Sources say the government would be seeking the World Bank's assistance to meet the arbitration costs, estimated at US$400,000 and further sums to resist the enforcement of any ICSID award against Guyana. The government, the sources say, would seek to access resources from the HIPC trust fund to meet these costs. The government would also seek the Bank's assistance to meet any award made by ICSID.

The government is reported to be seeking the British government's co-operation in the matter. British companies are entitled to tax relief on overseas debts not recovered and the government is reportedly moving to secure a guarantee that this would apply to the Big Food Group to allow for a compromise in the government defaulting on its payment or on an award by ICSID.

The Big Food Group's demand for payment of the outstanding debt is based on arguments that Bookers was not party to the debt agreements the Guyana government has with the United Kingdom and therefore is not bound by the comparability clause which prevents Guyana from treating any other creditors more favourably.

The move to arbitration by the Big Food Group was made in September 2001 but the multi-billion dollar company has since been criticised by the Jubilee Debt Campaign for its move to recover the sums from one of the world's poorest countries, especially when the creditor was able to cope without any repayment on the debt for 13 years. Servicing of this original 11 million pounds sterling debt is reported to have stopped in 1988.

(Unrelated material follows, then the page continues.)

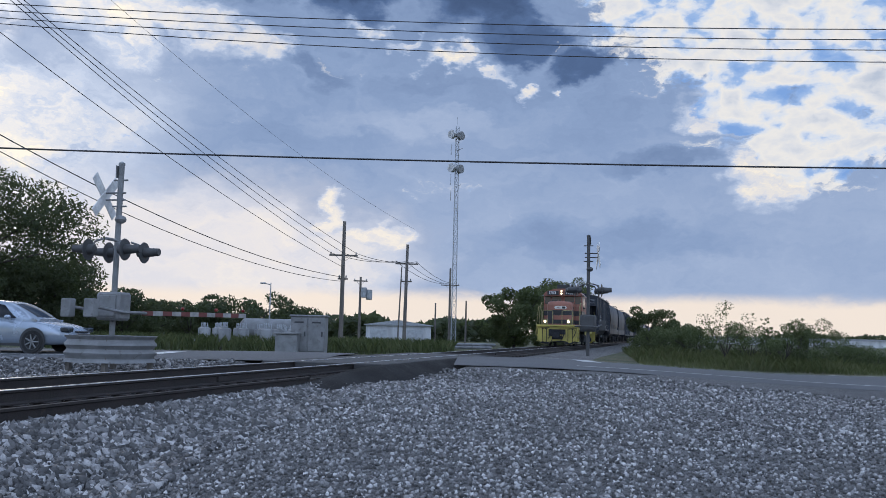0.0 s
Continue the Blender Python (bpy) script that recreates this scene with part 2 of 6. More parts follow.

The Wales on Sunday newspaper earlier this month reported a Big Food Group spokesman as saying that the compensation the government awarded to it of 11 million pounds was only a fraction of the value of the expropriated sugar assets. These assets, the official said, were valued at 186 million pounds sterling in 2000.

The official also said it was not a case of a rich corporation mistreating a small developing nation as Booker has maintained supportive relations with Guyana.